Profile Picture: Eb Netr

Eb Netr

February 20th, 2013

I start my day by reading greyhound programs. I look at the tracks that are running and scan the names of the greyhounds in every race. I have a list of greyhounds to watch and if I see a dog that's on it, I handicap that dog in that race. It takes a while, but it's worth it.

How do dogs get on my list? Many are puppies whose litter mates have won in Maiden races. Some are dogs that I've followed since they first schooled. They're dogs that have proven to be in the money enough of the time to make ME money. I follow dogs that aren't superstars, and aren't stakes winners, but that win and place consistently as long as they're in the grade that matches their ability.

And that brings me to another thing that I watch and wait for. There are some dogs that do well only when they're in a certain box. Most of the time, it's either the 1 box or the 8 box. They're dogs that have to have the inside or dogs that have to have the outside. Some of the ones that do well from the 8 box, just really don't like having a dog to their outside. Some of the ones that love the 1 box, only run well when they can hug the rail all the way around the track.
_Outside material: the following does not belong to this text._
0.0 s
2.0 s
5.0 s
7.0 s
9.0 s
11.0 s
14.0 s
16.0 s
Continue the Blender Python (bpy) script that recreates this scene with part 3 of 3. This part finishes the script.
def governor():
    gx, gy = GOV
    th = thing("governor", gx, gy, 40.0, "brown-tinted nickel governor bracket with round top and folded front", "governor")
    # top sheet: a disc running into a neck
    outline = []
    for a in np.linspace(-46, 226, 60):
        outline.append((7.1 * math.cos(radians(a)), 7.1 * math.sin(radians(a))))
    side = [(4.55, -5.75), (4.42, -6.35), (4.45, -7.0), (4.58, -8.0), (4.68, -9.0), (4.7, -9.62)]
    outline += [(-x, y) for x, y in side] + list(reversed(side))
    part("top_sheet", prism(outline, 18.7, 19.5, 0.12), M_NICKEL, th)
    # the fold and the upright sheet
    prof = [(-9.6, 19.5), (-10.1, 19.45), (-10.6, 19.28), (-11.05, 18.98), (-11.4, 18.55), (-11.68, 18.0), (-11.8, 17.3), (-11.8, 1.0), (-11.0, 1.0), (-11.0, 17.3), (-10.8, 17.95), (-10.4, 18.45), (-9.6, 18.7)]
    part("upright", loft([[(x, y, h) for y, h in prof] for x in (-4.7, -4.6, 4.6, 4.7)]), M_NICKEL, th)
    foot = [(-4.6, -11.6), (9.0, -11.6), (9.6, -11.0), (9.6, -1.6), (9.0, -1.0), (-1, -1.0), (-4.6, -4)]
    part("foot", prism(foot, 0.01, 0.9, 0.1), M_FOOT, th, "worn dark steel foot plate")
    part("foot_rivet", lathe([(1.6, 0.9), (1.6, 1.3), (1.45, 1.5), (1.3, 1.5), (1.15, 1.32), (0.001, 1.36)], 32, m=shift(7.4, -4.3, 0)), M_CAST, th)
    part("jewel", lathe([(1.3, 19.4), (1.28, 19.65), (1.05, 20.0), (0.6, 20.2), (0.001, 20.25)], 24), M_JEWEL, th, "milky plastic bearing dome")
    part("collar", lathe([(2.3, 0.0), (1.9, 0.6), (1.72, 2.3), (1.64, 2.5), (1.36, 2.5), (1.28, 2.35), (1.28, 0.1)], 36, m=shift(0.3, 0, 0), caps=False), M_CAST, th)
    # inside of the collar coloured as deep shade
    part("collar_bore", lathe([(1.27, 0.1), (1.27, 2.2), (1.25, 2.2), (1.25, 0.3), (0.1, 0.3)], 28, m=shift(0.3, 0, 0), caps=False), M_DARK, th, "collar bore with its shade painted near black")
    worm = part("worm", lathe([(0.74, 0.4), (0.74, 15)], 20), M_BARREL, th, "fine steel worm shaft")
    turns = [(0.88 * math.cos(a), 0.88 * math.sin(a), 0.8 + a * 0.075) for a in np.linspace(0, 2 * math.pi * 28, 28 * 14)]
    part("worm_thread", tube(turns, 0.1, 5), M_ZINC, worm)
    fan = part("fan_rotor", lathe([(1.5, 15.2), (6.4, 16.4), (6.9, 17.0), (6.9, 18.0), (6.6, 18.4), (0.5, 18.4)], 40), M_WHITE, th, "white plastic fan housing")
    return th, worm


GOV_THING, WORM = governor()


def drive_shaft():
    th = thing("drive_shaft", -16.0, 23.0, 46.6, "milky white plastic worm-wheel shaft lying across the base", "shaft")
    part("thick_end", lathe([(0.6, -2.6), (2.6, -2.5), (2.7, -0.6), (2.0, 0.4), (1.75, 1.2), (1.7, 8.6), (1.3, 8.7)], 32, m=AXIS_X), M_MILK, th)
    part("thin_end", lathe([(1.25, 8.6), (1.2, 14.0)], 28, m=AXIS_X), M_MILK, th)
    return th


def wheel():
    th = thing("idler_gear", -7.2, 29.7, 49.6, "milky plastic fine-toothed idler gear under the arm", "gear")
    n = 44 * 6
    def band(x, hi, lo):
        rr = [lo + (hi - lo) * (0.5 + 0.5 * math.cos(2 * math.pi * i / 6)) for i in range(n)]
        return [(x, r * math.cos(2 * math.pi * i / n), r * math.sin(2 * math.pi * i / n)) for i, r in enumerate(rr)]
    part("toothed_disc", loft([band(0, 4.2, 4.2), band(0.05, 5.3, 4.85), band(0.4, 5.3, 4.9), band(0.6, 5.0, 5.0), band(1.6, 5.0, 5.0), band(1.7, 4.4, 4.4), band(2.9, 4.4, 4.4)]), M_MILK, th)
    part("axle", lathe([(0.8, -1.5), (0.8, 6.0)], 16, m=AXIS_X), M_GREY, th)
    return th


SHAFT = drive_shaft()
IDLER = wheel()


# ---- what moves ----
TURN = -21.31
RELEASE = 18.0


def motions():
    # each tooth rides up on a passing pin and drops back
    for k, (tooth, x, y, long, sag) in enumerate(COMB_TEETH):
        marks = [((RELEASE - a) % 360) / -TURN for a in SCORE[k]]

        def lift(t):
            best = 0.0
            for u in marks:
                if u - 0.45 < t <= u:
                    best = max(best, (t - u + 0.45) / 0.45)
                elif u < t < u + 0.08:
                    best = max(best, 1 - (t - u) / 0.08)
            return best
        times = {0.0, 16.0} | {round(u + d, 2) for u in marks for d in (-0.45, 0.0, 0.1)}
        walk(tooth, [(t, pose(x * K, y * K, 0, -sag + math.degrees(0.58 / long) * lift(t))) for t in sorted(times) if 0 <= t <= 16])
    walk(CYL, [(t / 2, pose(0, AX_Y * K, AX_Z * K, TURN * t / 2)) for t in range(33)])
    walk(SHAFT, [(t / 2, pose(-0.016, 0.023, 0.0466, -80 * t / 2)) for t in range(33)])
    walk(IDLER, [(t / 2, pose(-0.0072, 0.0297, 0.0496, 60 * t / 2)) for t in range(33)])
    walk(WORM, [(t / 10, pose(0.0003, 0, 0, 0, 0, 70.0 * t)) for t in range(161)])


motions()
Sometimes, I wait for a dog to come back from a layoff. If I notice that a good dog is going out of form and then don't see it listed in the program for a while, it's a tipoff that it's getting a rest. I make a note to watch for it and when I see it in schooling races, I know that it's probably going to come back and win within a race or two. I also know that it's starting another form cycle and will follow the form that it showed before its break.

Like horses, dogs have a form cycle, although it's shorter. Some of them are ready to win right off a break. Some of them take a race or two to get going. Some steadily improve and move up the grade ladder to where they can stay in the money often enough to stay in that grade. Some trainers are good at getting dogs to win right off a layoff, and I have a list of them too.
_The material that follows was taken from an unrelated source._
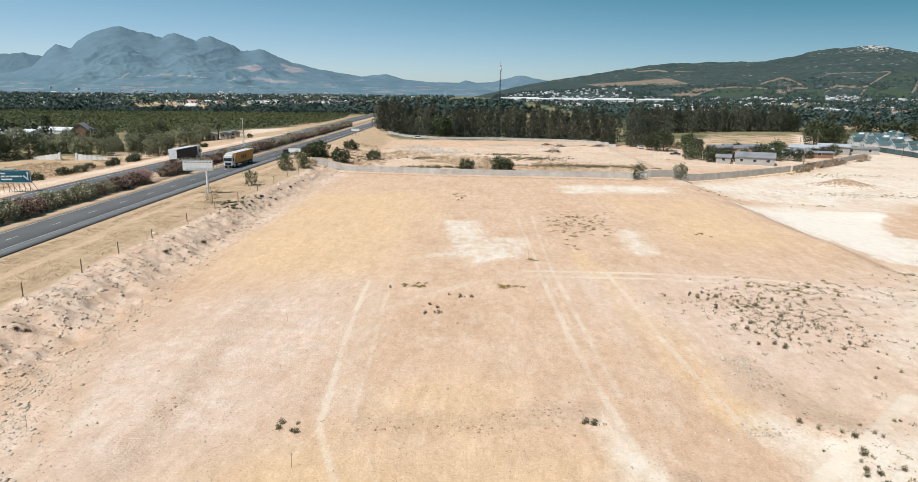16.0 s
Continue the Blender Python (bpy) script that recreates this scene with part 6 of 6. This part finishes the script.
def lorry(x, y, z, turn, side, label):
    """An articulated lorry; its nose points to -y."""
    root = thing("lorry", x, y, z, label, "lorry", turn=turn)
    cab = boxed(-1.22, 1.22, -8.2, -6.1, 0.75, 3.5, bevel=0.14)
    c = part("cab", cab, MAT["white_paint"], root, "white cab")
    part("windscreen", boxed(-1.05, 1.05, -8.24, -8.18, 1.95, 2.85), MAT["window"], c)
    part("grille", boxed(-0.9, 0.9, -8.24, -8.18, 0.9, 1.6), MAT["dark"], c)
    for s in (-1, 1):
        part("headlight", boxed(s * 0.95 - 0.18, s * 0.95 + 0.18, -8.26, -8.18, 0.85, 1.05, bevel=0.03), MAT["panel"], c)
        part("side_window", boxed(s * 1.2 - 0.03, s * 1.2 + 0.03, -7.9, -7.0, 1.95, 2.8), MAT["window"], c)
        part("mirror", boxed(s * 1.45 - 0.1, s * 1.45 + 0.1, -8.1, -8.0, 1.9, 2.7, bevel=0.02), MAT["dark"], c)
    part("deflector", boxed(-1.1, 1.1, -7.4, -6.2, 3.52, 3.95, bevel=0.1), MAT["white_paint"], c)
    part("chassis", boxed(-0.5, 0.5, -7.9, 7.9, 0.7, 1.05), MAT["dark"], root)
    t = part("trailer", boxed(-1.25, 1.25, -5.6, 8.0, 1.15, 3.95, bevel=0.03), MAT[side], root, "box trailer with coloured side")
    part("trailer_roof", boxed(-1.27, 1.27, -5.62, 8.02, 3.96, 4.04, bevel=0.02), MAT["white_paint"], t)
    part("door", boxed(-1.2, 1.2, 8.01, 8.05, 1.25, 3.9), MAT["white_paint"], t)
    if side == "orange_paint":
        for k, yy in enumerate((-1.6, -0.1, 1.4)):
            part("writing", boxed(1.252, 1.262, yy, yy + 1.0, 2.0, 3.1), MAT["dark"], t)
    for yy in (-7.2, -4.4, 4.6, 5.9, 7.2):
        for s in (-1, 1):
            wheel(root, s * 1.0, yy, 0.5, 0.5, 0.34)


def car(x, y, z, turn, paint, label, bakkie=False):
    root = thing("car", x, y, z, label, "car", turn=turn)
    bm = boxed(-0.85, 0.85, -2.1, 2.1, 0.35, 0.9, bevel=0.12)
    b = part("body", bm, MAT[paint], root)
    cb = boxed(-0.74, 0.74, -0.9, 0.5 if bakkie else 1.5, 0.88, 1.45, bevel=0.14)
    part("cabin", cb, MAT["window"], b)
    part("roof", boxed(-0.66, 0.66, -0.65, 0.3 if bakkie else 1.2, 1.45, 1.5, bevel=0.02), MAT[paint], b)
    for s in (-1, 1):
        part("headlight", boxed(s * 0.62 - 0.14, s * 0.62 + 0.14, -2.12, -2.06, 0.62, 0.76), MAT["panel"], b)
        for yy in (-1.35, 1.35):
            wheel(root, s * 0.76, yy, 0.32, 0.32, 0.2)


lorry(-69.8, 212, 2.07, 0, "orange_paint", "white articulated lorry with orange trailer on the road")
lorry(-90.0, 222, 2.07, 180, "dark", "lorry with black curtain-sided trailer on the far carriageway")
car(-66.5, 246, 2.07, 0, "dark", "dark hatchback driving on the near carriageway")
car(-90.5, 330, 2.07, 180, "white_paint", "small white pickup on the far carriageway", True)
car(72.5, 329, land1(72.5, 329), 10, "white_paint", "white van parked below the shelter belt")
car(-32, 352, land1(-32, 352), 80, "white_paint", "white car parked by the back wall")
car(80, 300, land1(80, 300), 70, "dark", "dark vehicle parked in the sandy yard", True)


# ---- litter ----
def crumpled(name, x, y, w, d, h, material, label, seed, category):
    g = np.random.default_rng(seed)
    nx, ny = 12, 7
    X, Y = np.meshgrid(np.linspace(-w / 2, w / 2, nx), np.linspace(-d / 2, d / 2, ny))
    X, Y = X + g.normal(0, w * 0.02, X.shape), Y + g.normal(0, d * 0.05, X.shape)
    wx, wy = X + x, Y + y
    Z = land(wx, wy) + 0.04 + h * g.random(X.shape)
    i = np.arange((ny - 1) * nx).reshape(ny - 1, nx)[:, :-1].ravel()
    ob = new(name, mesh_np(name, np.stack([wx.ravel(), wy.ravel(), Z.ravel()], 1), np.stack([i, i + 1, i + nx + 1, i + nx], 1), MAT[material]))
    mod = ob.modifiers.new("thick", "SOLIDIFY")
    mod.thickness = 0.02
    tagged(ob, label, category)


crumpled("tarpaulin", 36.3, 66.2, 4.4, 0.9, 0.25, "blue_sheet", "crumpled blue plastic sheet on dry ground", 1, "tarpaulin")
crumpled("plastic_sheet", 36.4, 56.0, 1.1, 0.9, 0.5, "blue_sheet", "bundle of pale blue plastic beside the path", 2, "plastic sheet")
for i, (x, y, a, l) in enumerate(((31.5, 45.5, 20, 2.6), (32.0, 44.6, 35, 2.2), (32.6, 47.0, 5, 1.8), (26.6, 48.6, 70, 1.9), (60, 84, 30, 4.0))):
    pole = thing("fallen_pole", x, y, land1(x, y) + 0.08, "bleached fallen pole lying on the ground", "pole", "fallen poles", a)
    part("shaft", tube(bmesh.new(), (-l / 2, 0, 0), (l / 2, 0, 0.04), 0.06, 0.04, 7), MAT["straw"], pole)


def brush_heap(x, y, size, seed):
    """Cut branches thrown on a heap, in one mesh."""
    g = np.random.default_rng(seed)
    bm = bmesh.new()
    for _ in range(70):
        a, r, up = g.uniform(0, 6.3), g.random() ** 0.5 * 2.0 * size, g.uniform(-0.1, 0.9)
        b = Vector((r * math.cos(a), r * math.sin(a), max(0.0, 1.3 * size - 0.6 * r) * g.random()))
        d = g.uniform(0, 6.3)
        tube(bm, b, b + Vector((math.cos(d), math.sin(d), 0.55 * up)) * size * g.uniform(0.6, 1.5), 0.07, 0.03, 4)
    me = bpy.data.meshes.new("brush_heap")
    bm.to_mesh(me)
    bm.free()
    me.materials.append(MAT["bark"])
    ob = tagged(new("brush_heap", me), "dark heap of cut branches on the sandy yard", "brush heap", "brush heaps in the yard")
    ob.matrix_basis = pose(x, y, land1(x, y) - 0.05)


for i, (x, y, size) in enumerate(((28.1, 286.5, 1.5), (33.7, 314, 1.1), (50.7, 316, 1.3), (44, 312, 0.8), (29, 322, 0.9))):
    brush_heap(x, y, size, 700 + i)


# ---- the town ----
def town(name, places, gen, label, walls_mat, roof_mats, wide=(7, 14)):
    """Many small far houses with gabled roofs, joined."""
    V, F, M = [], [], []
    for x, y, z in places:
        w, d, h = gen.uniform(*wide), gen.uniform(6, 9), gen.uniform(2.6, 3.6)
        a = gen.uniform(0, math.pi)
        ca, sa = math.cos(a), math.sin(a)
        k = len(V)
        pts = [(-w / 2, -d / 2, -1), (w / 2, -d / 2, -1), (w / 2, d / 2, -1), (-w / 2, d / 2, -1), (-w / 2, -d / 2, h), (w / 2, -d / 2, h), (w / 2, d / 2, h), (-w / 2, d / 2, h), (-w / 2, 0, h + 1.6), (w / 2, 0, h + 1.6)]
        V += [(x + px * ca - py * sa, y + px * sa + py * ca, z + pz) for px, py, pz in pts]
        roof = int(gen.integers(1, len(roof_mats) + 1))
        for f, m in (((0, 1, 5, 4), 0), ((2, 3, 7, 6), 0), ((1, 2, 6, 5), 0), ((3, 0, 4, 7), 0), ((4, 8, 7, 4), 0), ((5, 6, 9, 5), 0), ((4, 5, 9, 8), roof), ((6, 7, 8, 9), roof)):
            F.append(tuple(k + i for i in dict.fromkeys(f)))
            M.append(m)
    me = bpy.data.meshes.new(name)
    me.from_pydata(V, [], F)
    for m in (walls_mat, *roof_mats):
        me.materials.append(MAT[m])
    me.polygons.foreach_set("material_index", M)
    me.update()
    tagged(new(name, me), label, "houses", "", "stuff")


g = np.random.default_rng(400)
q = sown(900, 250, 3000, 700, 2300, 401, 60, 0.5)
hill = bpy.data.objects["hill_east"]
town("far_town", [(x, y, 0.5) for x, y in q], g, "white and grey houses of the town below the hill", "white_wall", ("grey_roof", "rust_roof", "white_roof", "grey_roof", "teal_roof"))
q = sown(620, -3000, -200, 800, 2900, 402, 60, 0.5)
q = np.concatenate([q, np.stack([g.uniform(-400, -190, 90), g.uniform(1100, 1260, 90)], 1)])
town("far_village", [(x, y, 0.5) for x, y in q if x < -130], g, "distant pale houses with clay roofs across the valley", "white_wall", ("rust_roof", "white_roof", "grey_roof"), (9, 18))


def hillside_houses():
    """Houses that stand on the slope, at the height of the hill's own surface."""
    bpy.context.view_layer.update()
    out = []
    for a0, a1, r0, r1, n in ((27.2, 29.3, 2080, 2330, 70), (8, 40, 2050, 2260, 150), (2, 13, 2050, 2700, 150), (33, 40, 2100, 2500, 70)):
        for _ in range(n):
            a, r = radians(g.uniform(a0, a1)), g.uniform(r0, r1)
            x, y = r * math.sin(a), 30 + r * math.cos(a)
            hit, p, _, _ = hill.ray_cast(Vector((x, y, 900)), Vector((0, 0, -1)))
            if hit:
                out.append((x, y, p.z + 0.4))
    c = []
    for _ in range(8500):
        a, r = radians(1 + 40 * g.random() ** 1.5), 2030 + 800 * g.random() ** 2.0
        x, y = r * math.sin(a), 30 + r * math.cos(a)
        hit, p, _, _ = hill.ray_cast(Vector((x, y, 900)), Vector((0, 0, -1)))
        if hit and vnoise(x, y, 90.0) > 0.36:
            c.append((x, y, p.z + 2.5))
    c = np.repeat(np.array(c), 12, 0) + g.normal(0, 1, (len(c) * 12, 3)) * np.array([2.4, 2.4, 1.8])
    v, f = leaves(c, 1.4, g, 0.8)
    tagged(new("hill_trees", mesh_np("hill_trees", v, f, MAT["hazed_leaf"])), "dark trees scattered over the lower hillside", "woodland", "", "stuff")
    town("hill_town", out, g, "scattered white houses on the hill's lower slopes", "white_wall", ("white_roof", "grey_roof", "grey_roof", "rust_roof"), (5, 9))


hillside_houses()


def foothill_farms(name, a0, a1, r0, r1, n, seed):
    """Pale farm buildings on the lowest slopes of a far range."""
    g = np.random.default_rng(seed)
    slope = bpy.data.objects[name]
    homes = []
    for _ in range(n):
        a, r = radians(g.uniform(a0, a1)), r0 + (r1 - r0) * g.random() ** 1.6
        x, y = r * math.sin(a), 30 + r * math.cos(a)
        hit, p, _, _ = slope.ray_cast(Vector((x, y, 1500)), Vector((0, 0, -1)))
        if hit and vnoise(x, y * 0.3, 45.0) > 0.5:
            homes.append((x, y, p.z + 1.0))
    town("foothill_farms", homes, g, "pale farm buildings at the mountain's foot", "grey_wall", ("white_roof", "grey_roof", "pale_roof"), (8, 18))


foothill_farms("mountain_west", -40, -6, 2720, 3050, 110, 411)
foothill_farms("mountain_middle", -11, 9, 4010, 4200, 40, 412)


def warehouse(x, y, w, d, h, turn):
    root = thing("warehouse", x, y, 0, "long white factory hall in the distance", "warehouse", "factory halls", turn)
    part("wall", walls(d, w, h, 2.2), MAT["white_wall"], root)
    part("roof", gable_roof(d, w, h, 2.2, 0.5, 0.3), MAT["white_roof"], root)
    for i in range(5):
        t = -w / 2 + w * (i + 0.5) / 5
        part("gate", boxed(-d / 2 - 0.08, -d / 2 + 0.02, t - 2.2, t + 2.2, 0, 4.2), MAT["grey_wall"], root)


for x, y, w, d in ((66, 1560, 46, 30), (128, 1500, 60, 34), (205, 1440, 70, 34), (292, 1460, 64, 40), (372, 1500, 56, 30), (210, 1640, 90, 40), (110, 1720, 70, 40), (318, 1660, 80, 44), (418, 1600, 60, 30)):
    warehouse(x, y, w, d, 7.5, 84)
Waiting for dogs and situations isn't as much fun as just getting a program and handicapping and playing every race. It can be a tedious and boring business. I'm like anyone else. I don't like to sit on my thumbs while the races go by, waiting for one dog in the tenth race. So, how do I manage to make myself wait and not bet races where I don't have a dog that I have a good reason for playing?

What I do is allow myself a budget for plain old fun at the races. Once or twice a week, whether one of my "watch dogs" are running or not, I go online and play the races at one of my favorite tracks. I DO look at the programs the day before and choose a track where I think I see some good spot plays. But other than that, I just do what most greyhound handicappers do.

I go over the program, find a dog that looks like it has more going for it than the rest of the dogs, and play it to win or in exotics. One of my favorite spot plays is a dog switching from sprints to routes in a post that has good stats. At Palm Beach Kennel Club, the 2 box has a big advantage, with the 1 box next. At Southland, it's the 1, 2 and 3 box in that order.

If a dog in one of these boxes has early speed and is coming out of sprints, and is also at good odds, I play it to win and place and in quinelas with the favorite or another good dog. I've hit a lot of quinielas with this play. I've also had a lot of fun playing spot plays and staying within my betting budget, while I wait for the right dog, in the right box, in the right race.